Nitrogen and phosphorus metabolism together lead to a continuous increase in the environmental pollution risk in Minnan-Triangle cities

Abstract

High-intensity human activities at urban scale profoundly affect the nitrogen and phosphorus cycle. However, few studies analyzed their coupled characteristic in flow process and the associated ecological risks. In this study, a 32-node model and coupling indicators were developed from a metabolic perspective to analyze the N and P budget, flow, coupling characteristics and the ecological risks arising from their emissions in Minnan-Triangle cities.

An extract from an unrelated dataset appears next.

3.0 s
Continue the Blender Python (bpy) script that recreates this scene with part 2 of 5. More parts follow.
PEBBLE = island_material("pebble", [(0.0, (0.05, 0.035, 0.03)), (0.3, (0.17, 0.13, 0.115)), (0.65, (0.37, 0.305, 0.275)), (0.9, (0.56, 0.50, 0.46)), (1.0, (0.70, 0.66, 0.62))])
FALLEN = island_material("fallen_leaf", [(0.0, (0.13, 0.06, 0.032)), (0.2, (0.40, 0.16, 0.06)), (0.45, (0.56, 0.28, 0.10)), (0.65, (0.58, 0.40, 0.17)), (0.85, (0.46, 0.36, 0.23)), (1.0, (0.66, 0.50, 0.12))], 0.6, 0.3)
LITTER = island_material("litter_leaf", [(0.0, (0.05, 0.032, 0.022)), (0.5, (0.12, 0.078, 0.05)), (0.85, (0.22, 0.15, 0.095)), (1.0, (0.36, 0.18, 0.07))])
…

Results showed that from 2000 to 2021, the N and P budget for each city continued to grow but sustained imbalance. The residential nodes of Xiamen, agricultural nodes of Zhangzhou, and industrial nodes of Quanzhou accounted for more than 10% of the total budget during the metabolic process. Nitrogen and phosphorus collectively involved in 62% of the flows number and the N/P ratio exhibited an increasing pattern along the industrial supply chain. The N/P ratio increased from 4:1 in upstream agricultural entities to 8:1 in the end-consumption entities. Emissions from high energy-consuming nodes led to a 17%, 140% and 80% increase in the environmental pollution risk in Xiamen, Zhangzhou, and Quanzhou. The standardized and unified framework and the coupling indicators constructed in this study provide a basis for future academic research. While the combination of risk assessment with process analysis and the consideration of coupling characteristic facilitate the proposal of targeted regulatory measures for key nodes or pathways.